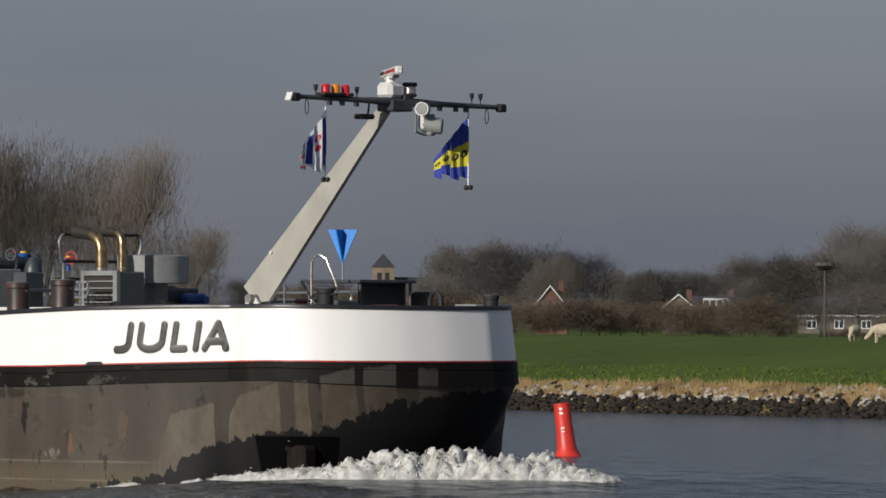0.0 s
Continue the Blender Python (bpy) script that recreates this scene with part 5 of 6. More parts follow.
# ---------- loose things that ride on the ship ----------
def make_dinghy():
    d = thing("dinghy", "white dinghy under a blue tarpaulin on the deck", "boat", at=pose(BOW_X, SIDE_Y, 0))
    n, rows, top = 18, [], []
    for i in range(n + 1):
        u = i / n
        s = -32.15 + 4.12 * u
        w = 0.86 * (0.80 + 0.20 * math.sin(min(1, u * 1.7) * math.pi / 2)) * (1 - max(0, (u - 0.55) / 0.45) ** 2.4)
        w = max(w, 0.02)
        keel = 3.64 + 0.50 * max(0, (u - 0.72) / 0.28) ** 2.2
        edge = 4.22 + 0.14 * u ** 2
        rows.append([(s, 3.05 + w * math.copysign(abs(math.sin(a)) ** 0.7, a), edge - (edge - keel) * (max(0, math.cos(a)) ** 0.75)) for a in [-math.pi / 2 + math.pi * k / 12 for k in range(13)]])
        ridge = 4.36 + 0.42 * math.sin(math.pi * min(1, max(0, 0.08 + u * 0.98))) ** 0.8 + 0.03 * math.sin(u * 19)
        top.append([(s + (0.25 if i == n else 0), 3.05 + (w + 0.05) * c, (edge + 0.07 - (0.11 if abs(c) == 1 else 0)) + (ridge - edge) * (1 - abs(c) ** 1.5) * (1 if abs(c) < 1 else 0) + 0.02 * math.sin(7 * u + 5 * c)) for c in (-1, -0.99, -0.8, -0.5, -0.2, 0, 0.2, 0.5, 0.8, 0.99, 1)])
    hull = Mesh().grid(rows)
    hull.add(rows[0], [tuple(range(13))])
    h = part("boat_hull", hull, M_GEL, d, "white boat hull", 50)
    part("tarpaulin", Mesh().grid(top), M_TARP, d, "sagging blue tarpaulin with a white buckle", 60)
    part("rubbing_strip", Mesh().tube([(r[0][0], r[0][1] - 0.01, r[0][2] - 0.05) for r in rows], 0.022, 6), M_PIPE, d)
    part("lashing", Mesh().tube([(r[0][0], r[0][1] - 0.03, r[0][2] + 0.01 + 0.02 * math.sin(3.0 * j)) for j, r in enumerate(rows)], 0.010, 5), M_ROPE, d)
    part("buckle", Mesh().box(-29.6, -29.25, 2.95, 3.1, 4.78, 4.82, 0.01), M_LIGHT, d)
    for s in (-31.4, -28.9):
        part("chock", Mesh().prism([(s, 2.6, 3.55), (s, 2.6, 3.95), (s, 3.05, 3.78), (s, 3.5, 3.95), (s, 3.5, 3.55)], (0.12, 0, 0)), M_LIGHT, d, "white wooden chock")
    return d


def make_hose_basket():
    d = thing("hose_basket", "steel basket full of coiled yellow hose", "hose basket", at=pose(BOW_X, SIDE_Y, 0))
    b = Mesh()
    for z, e in ((4.17, 0.0), (3.75, 0.12), (3.6, 0.16)):
        b.tube([(-13.8 + e, 1.1, z), (-12.25 - e, 1.1, z)], 0.022, 6).tube([(-13.8 + e, 1.8, z), (-12.25 - e, 1.8, z)], 0.022, 6)
    for s in (-13.75, -13.0, -12.3):
        b.rod((s, 1.1, 4.17), (s + (0.14 if s < -13.1 else -0.14 if s > -12.9 else 0), 1.1, 3.57), 0.02, 6)
        b.rod((s, 1.8, 4.17), (s, 1.8, 3.57), 0.02, 6).rod((s, 1.1, 4.17), (s, 1.8, 4.17), 0.02, 6)
    part("basket_frame", b, M_ZINC, d, "grey steel frame")
    rnd = random.Random(5)
    for s in (-13.38, -12.66):
        for k in range(11):
            part("hose_coil", Mesh().ring((s + rnd.uniform(-0.05, 0.05), 1.42 + rnd.uniform(-0.03, 0.03), 3.64 + 0.047 * k), (rnd.uniform(-0.25, 0.25), rnd.uniform(-0.25, 0.25), 1), 0.26 + rnd.uniform(-0.05, 0.04), 0.032, 20, 6), M_HOSE, d)
    return d


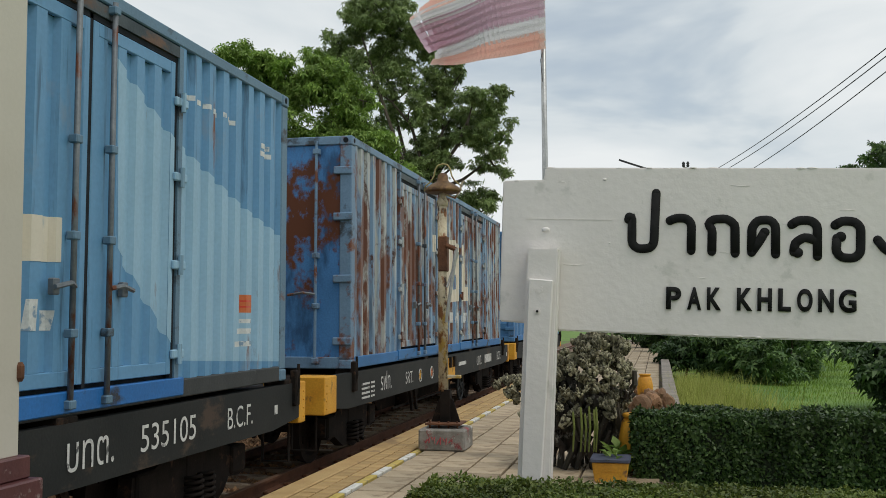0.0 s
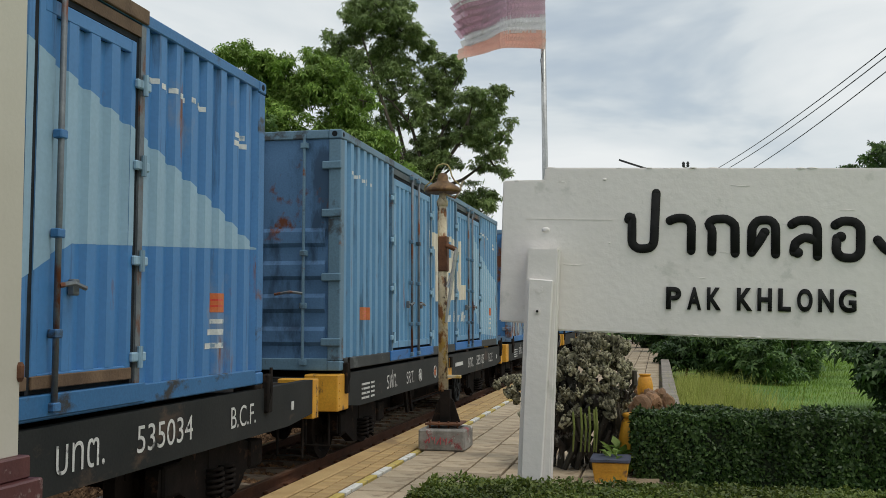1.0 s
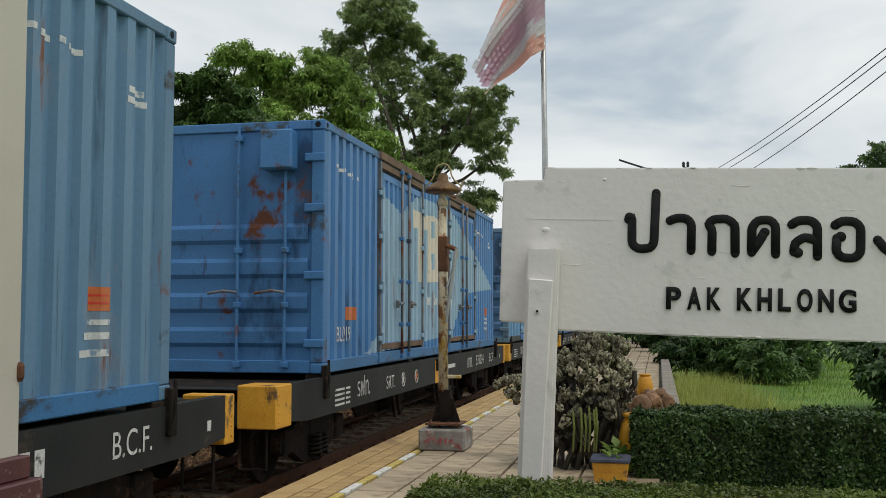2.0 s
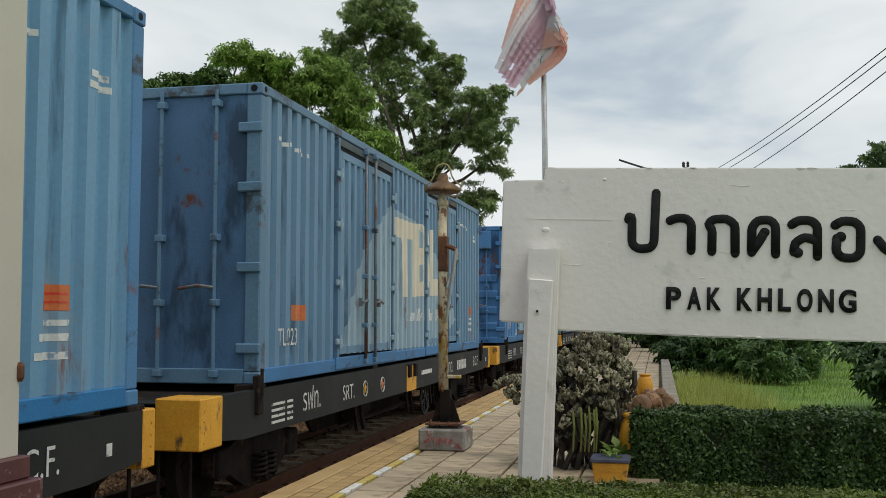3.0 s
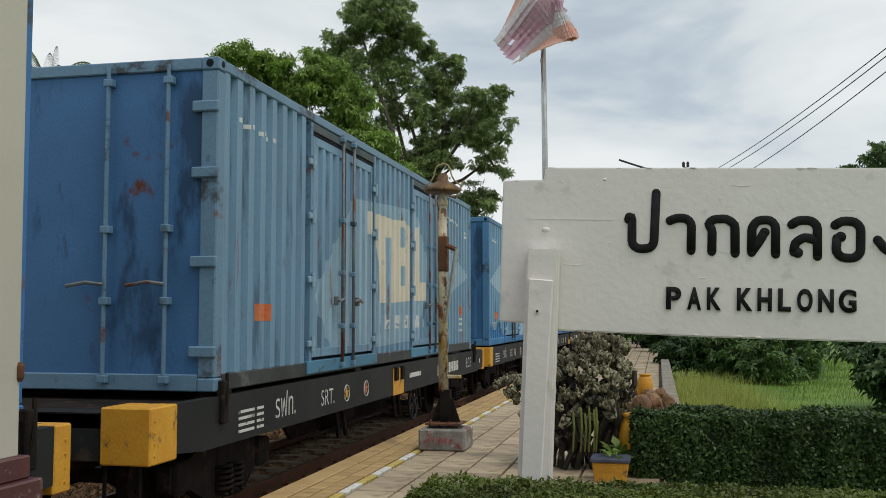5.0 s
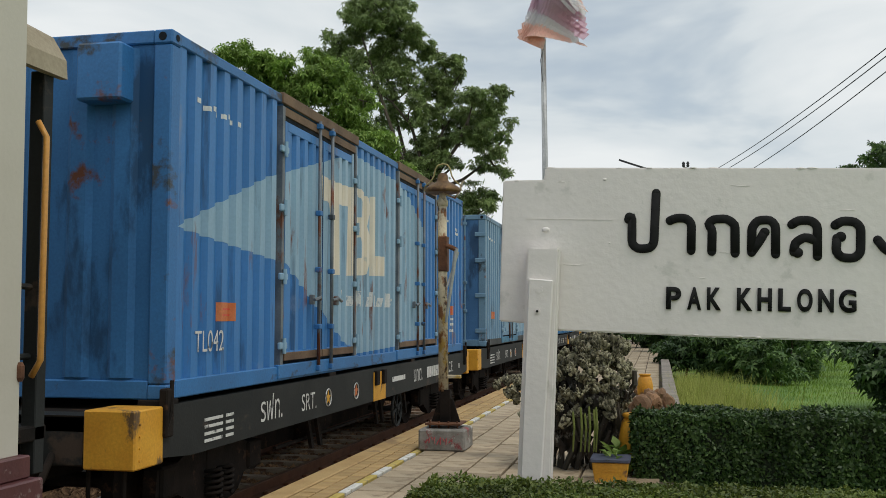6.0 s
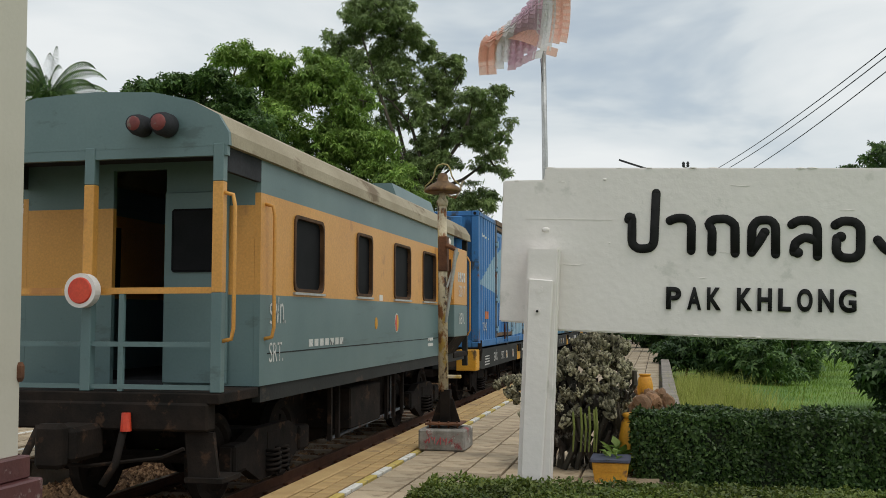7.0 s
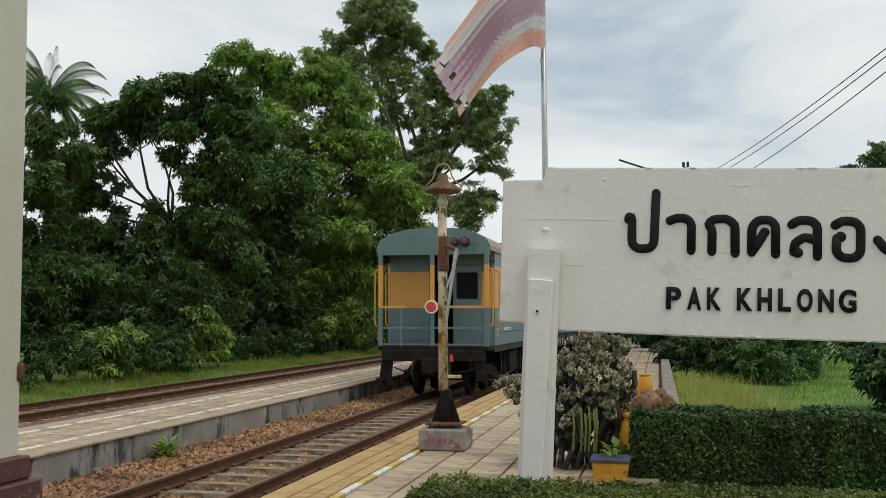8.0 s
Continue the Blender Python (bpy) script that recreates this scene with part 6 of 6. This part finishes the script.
# ---- paving pieces ----
def paving():
    near = bpy.data.objects["platform_near"]
    isl = bpy.data.objects["platform_island"]
    T = 0.40

    def tile_mesh(name, w, d, h, material):
        bm = NB()
        box(bm, -w / 2, w / 2, -d / 2, d / 2, -h, 0)
        top = [e for e in bm.edges if all(v.co.z > -0.001 for v in e.verts)]
        bmesh.ops.bevel(bm, geom=top, offset=0.006, segments=1, affect="EDGES")
        return mesh_of(bm, name, material)

    def lay(me, name, parent, spots):
        for x, y, z in spots:
            ob = new(name, me)
            ob.parent = parent
            ob.location = (x, y, z)

    def joined(name, spots, w, d, h, material, label, parent=None):
        verts, faces = [], []
        for x, y, z in spots:
            o = len(verts)
            verts += [(x - w / 2, y - d / 2, z), (x + w / 2, y - d / 2, z), (x + w / 2, y + d / 2, z), (x - w / 2, y + d / 2, z), (x - w / 2, y - d / 2, z - h), (x + w / 2, y - d / 2, z - h), (x + w / 2, y + d / 2, z - h), (x - w / 2, y + d / 2, z - h)]
            faces += [(o, o + 1, o + 2, o + 3), (o + 4, o + 5, o + 1, o), (o + 5, o + 6, o + 2, o + 1), (o + 6, o + 7, o + 3, o + 2), (o + 7, o + 4, o, o + 3)]
        ob = new(name, raw(name, verts, faces, material))
        ob.parent = parent
        tagged(ob, label, kind="stuff")

    rng = random.Random(5)
    big = [(-2.80 + T * (i + 0.5), 7.0 + T * (j + 0.5) + (0.2 if i % 2 else 0) * 0, rng.uniform(-0.004, 0.003)) for j in range(145) for i in range(7)]
    lay(tile_mesh("paving_tile", T - 0.026, T - 0.026, 0.035, M_TILE), "paving_tile", near, big[:300])
    joined("paving_rest", big[300:], T - 0.026, T - 0.026, 0.035, M_TILE, "buff square paving tiles", near)
    B = 0.20
    small = [(-3.29 + B * 0.5 + (i + 0.0) * 0.168, 7.0 + B * (j + 0.5), rng.uniform(-0.003, 0.002)) for j in range(280) for i in range(2)]
    lay(tile_mesh("edge_brick", 0.15, B - 0.02, 0.035, M_TACT), "edge_brick", near, small[:160])
    joined("edge_brick_rest", small[160:], 0.15, B - 0.02, 0.035, M_TACT, "orange edge bricks", near)
    w_me = tile_mesh("white_dash", 0.08, 0.52, 0.033, M_WHITEMARK)
    y_me = tile_mesh("yellow_dash", 0.08, 0.50, 0.033, M_YELMARK)
    lay(w_me, "white_dash", near, [(-2.875, 6.95 + 1.08 * k, 0.002) for k in range(52)])
    lay(y_me, "yellow_dash", near, [(-2.875, 7.47 + 1.08 * k, 0.001) for k in range(52)])
    # the island platform
    S = 0.375
    it = [(-8.92 + S * (i + 0.5), 6.0 + S * (j + 0.5), rng.uniform(-0.003, 0.003)) for j in range(176) for i in range(4)]
    lay(tile_mesh("paving_tile", S - 0.045, S - 0.045, 0.035, M_TILE), "paving_tile", isl, it[:300])
    joined("paving_rest", it[300:], S - 0.045, S - 0.045, 0.035, M_TILE, "buff square paving tiles", isl)
    for x in (-8.70, -7.62):
        lay(w_me, "white_dash", isl, [(x, 6.5 + 0.75 * k, 0.006) for k in range(90)])


paving()
# ---- what moves ----
def motions():
    stops = [0.0, 1.0, 2.0, 3.0, 4.0, 5.0, 6.0, 7.0, 8.0]
    for ob, p in MOVERS:
        walk(ob, [(t, pose(p.x, p.y + SPEED * t, p.z)) for t in stops])
    # wheels roll forward, one row for each thirtieth of a second
    for ob, p, r in WHEELS:
        walk(ob, [(k / 30, pose(p.x, p.y, p.z, -math.degrees(SPEED * k / 30 / r) % 360)) for k in range(241)])
    for ob, u, v in FLAG_TILES:
        rows = []
        for k in range(33):
            t = k * 0.25
            p = flag_point(u, v, t)
            f = (flag_point(u + 0.02, v, t) - flag_point(u - 0.02, v, t)).normalized()
            g = flag_point(u, v + 0.02, t) - flag_point(u, v - 0.02, t)
            g = (g - f * g.dot(f)).normalized()
            m = Matrix((f, g.cross(f), g)).transposed().to_4x4()
            m.translation = p
            rows.append((t, m))
        walk(ob, rows)


motions()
# # # # # # #
DIRECTION:
Repeat these lines exactly and nothing more: the one containing "finishes the script.", the one containing "ob.location = (x, y, z)", and all the lines between.

COMPLETE ANSWER:
Continue the Blender Python (bpy) script that recreates this scene with part 6 of 6. This part finishes the script.
# ---- paving pieces ----
def paving():
    near = bpy.data.objects["platform_near"]
    isl = bpy.data.objects["platform_island"]
    T = 0.40

    def tile_mesh(name, w, d, h, material):
        bm = NB()
        box(bm, -w / 2, w / 2, -d / 2, d / 2, -h, 0)
        top = [e for e in bm.edges if all(v.co.z > -0.001 for v in e.verts)]
        bmesh.ops.bevel(bm, geom=top, offset=0.006, segments=1, affect="EDGES")
        return mesh_of(bm, name, material)

    def lay(me, name, parent, spots):
        for x, y, z in spots:
            ob = new(name, me)
            ob.parent = parent
            ob.location = (x, y, z)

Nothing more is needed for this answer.